Minggu malam, 13 Juli 2008 di panggung terbuka Bale Pare milik Kota Baru Parahyangan, kami sekeluarga menikmati konser “murid-murid” Kang Purwa. Salah satu anakku, Ali (7), ikut ambil bagian dengan solo gitar klasiknya. Ini konser pertamanya, dan jelas kulihat betapa dia nervous saat menyaksikan panggung dan banyaknya penonton. Semua berusaha menenangkan—yang justru membuatnya kian kikuk—karena itu, kuminta tantenya membawanya ke guru gitarnya, Pak Ricky. Kupikir dengan bergabung sesama peserta konser akan membuatnya nyaman.
Konser dibuka dengan gegap gempita oleh hentakan perkusi yang ditabuh murid-murid kelas drum. Dinamis sekali. Turut semangat rasanya aku malam itu, menyaksikan belasan anak menabuh drum penuh gaya dan kompak. Siang saat gladi bersih sempat kusaksikan sang guru selalu mengingatkan agar mereka tetap senyum. Walau ada beberapa mimik yang nampak tegang (atau serius?), atraksi mereka sungguh menghidupkan malam itu.
Berikutnya paduan suara. Lagu-lagu manis terdengar enak banget saat melihat komposisi para penyanyi yang terdiri dari orang dewasa hingga anak-anak (ada gadis cilik yang jadi primadona karena kepawaiannya menyanyi dan akting). Jelas bukan pekerjaan yang gampang memadukan range suara mereka.
Nah…
Ini dia menu utamaku. Solo gitar.
ALI is in the house! Penampilannya membuatku terharu. Selain karena dia pemain termuda dalam sesi gitar, penampilannya juga bisa dibilang berhasil—alih-alih kegugupannya tadi. Aku bangga. Telingaku menangkap komentar-komentar manis yang membuat hati seorang ibu bisa menggembung. Aku ingat betul ketika setahun yang lalu saat-saat pertama les, dia sering nyaris menangis karena grip nya tak jua berhasil. Ini keberhasilan Ali dan gurunya, pak Ricky (aku boleh tidak ya, ikut merasa punya andil?). Pemain lain juga tak kalah keren (ada yang main Tears in Heaven dengan bagus, I Will Survive yang rancak, juga Yesterday yang syahdu) … tapi bagiku, ibunya Ali, penampil terhebat yaaa Ali, dong!
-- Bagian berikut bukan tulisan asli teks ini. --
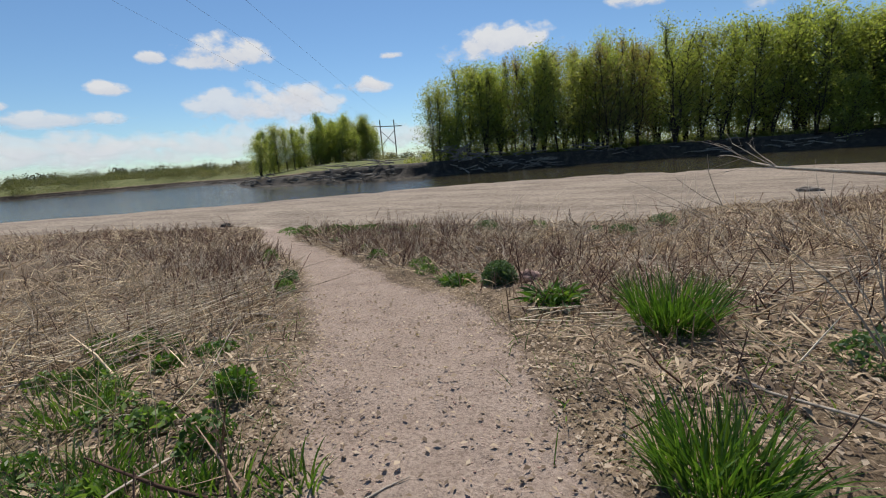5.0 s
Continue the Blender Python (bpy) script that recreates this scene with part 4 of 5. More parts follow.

Setelah itu, giliran pasukan biola tampil bareng piano. Ada satu violinis yang bermain cantik. Aku senang melihat dinamika mimiknya begitu hidup. Sejak empat tahun yang lalu, Zaky, anak sulungku, belajar biola—bukan di Purwacaraka, saat itu kami belum pindah ke Cimahi. Dia juga tampak menyimak serius, seolah hendak mengukur kemampuannya. Saat kutawari untuk pindah les ke Purwacaraka, dia menyahut sambil lalu, “boleh saja.”
Rencana pindah les ke Purwacaraka ditunda dulu karena dia kini bergabung dengan Funtastic String Ensemble di Swara Harmony dan menemukan sebuah komunitas anak-anak pecinta biola di sana. Dia sudah pernah ikut konser siswa bertajuk Music Muvee.
Back to Ali’s concert: Usai violin, kami bersiap pulang. Sudah 3 jam si bungsu yang baru setahun terpapar udara malam. Belum lagi besok hari pertama sekolah, ditambah rencana kami merayakan konser pertama Ali dengan makan bersama, sekalian ultah adiknya yang tepat di hari itu genap 4 tahun.
Sambil menuju pelataran parkir, masih sempat kulihat penampilan penyanyi-penyanyi cilik yang tampil penuh percaya diri. Nyaman sekali melihat anak-anak berkenalan dengan seni sejak dini.
Kang Purwa? Menurut info sih masih sakit. Tapi beliau tampil juga di TV, dari sore hingga nyaris tengah malam saat kami pulang.